Ночью просыпаемся: где-то совсем недалеко бомбят немецкие самолёты. По вагонам передают: приготовиться, на следующей станции выгрузка…

Строчка из дневника:

«2. ХII.44. 3.00 ст. Мрозы. Место выгрузки».

Солнечный и морозный декабрьский день. Откатив дверь вагона, мы выпрыгиваем на насыпь. Вдоль вагонов бежит старший офицер:

– Скорее, скорее выгружайтесь и выходите за станцию: немцы сейчас могут налететь. Скорее!

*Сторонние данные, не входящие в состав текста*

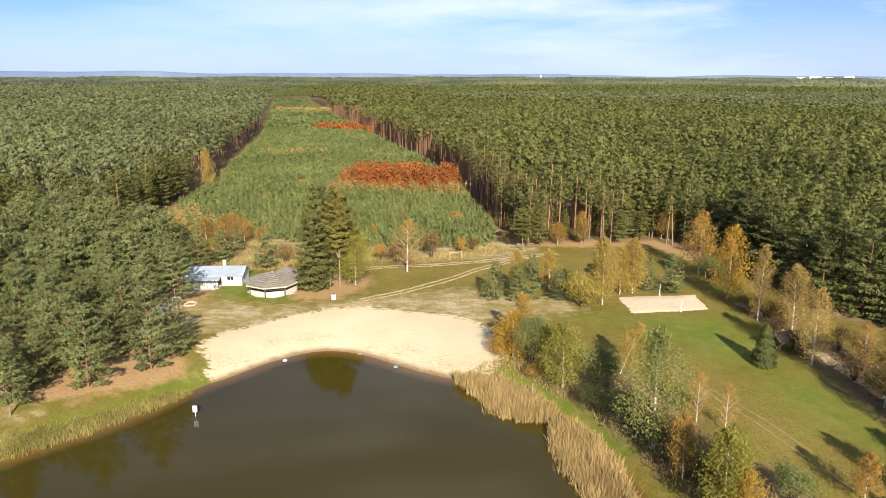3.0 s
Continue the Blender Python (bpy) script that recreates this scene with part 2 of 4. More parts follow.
trail = _k.math("MULTIPLY", _k.span(_k.noise(3.2, 8, 0.8, None, (0.8, 1.8, 1.0)), 0.50, 0.60, 0.0, 0.8), _k.math("MULTIPLY", drift, _k.span(_k.noise(0.11, 3), 0.36, 0.52)))
sand = _k.mix(trail, sand, (0.21, 0.145, 0.080))
sand = _k.mix(_k.span(_k.noise(0.35, 7, 0.7, None, (0.7, 1.5, 1.0)), 0.54, 0.72, 0, 0.45), sand, (0.44, 0.345, 0.205))
sand = _k.mix(wet, (0.215, 0.150, 0.078), sand)
ragged = _k.span(_k.noise(0.9, 8, 0.75, None, (1.0, 1.9, 1.0)), 0.3, 0.7, -1.9, 1.9)
shore = _k.math("ADD", _k.attr("sand"), _k.math("ADD", _k.math("MULTIPLY", wob, 0.5), ragged))
base_c = _k.mix(_k.span(shore, -0.35, 0.35), turf, sand)
_k.color(base_c).bump(fine, 0.5, 0.07)
GROUND = _k.m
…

Наискосок от нашего вагона – старенькое деревянное здание станции. На козырьке название. Не по-русски, но и не по-немецки. «Мрозы – Морозы, значит» – кто-то громко прочитал, и перевёл: «По-русски – «Зима»». На другом станционном здании прикреплён огромный указатель. По красному фону белыми буквами написано: «До Варшавы – 50 кл. До Берлина – 420 кл.». Мы торопливо проходим мимо станционных построек и собираемся за станцией. Кто-то знает о прибытии нашего эшелона, обо всём уже позаботился и всё приготовил. Нас выстраивают повзводно. Наш взвод отправляется в деревню, расположенную неподалёку. Очень холодный, ветреный день. Идёт снег.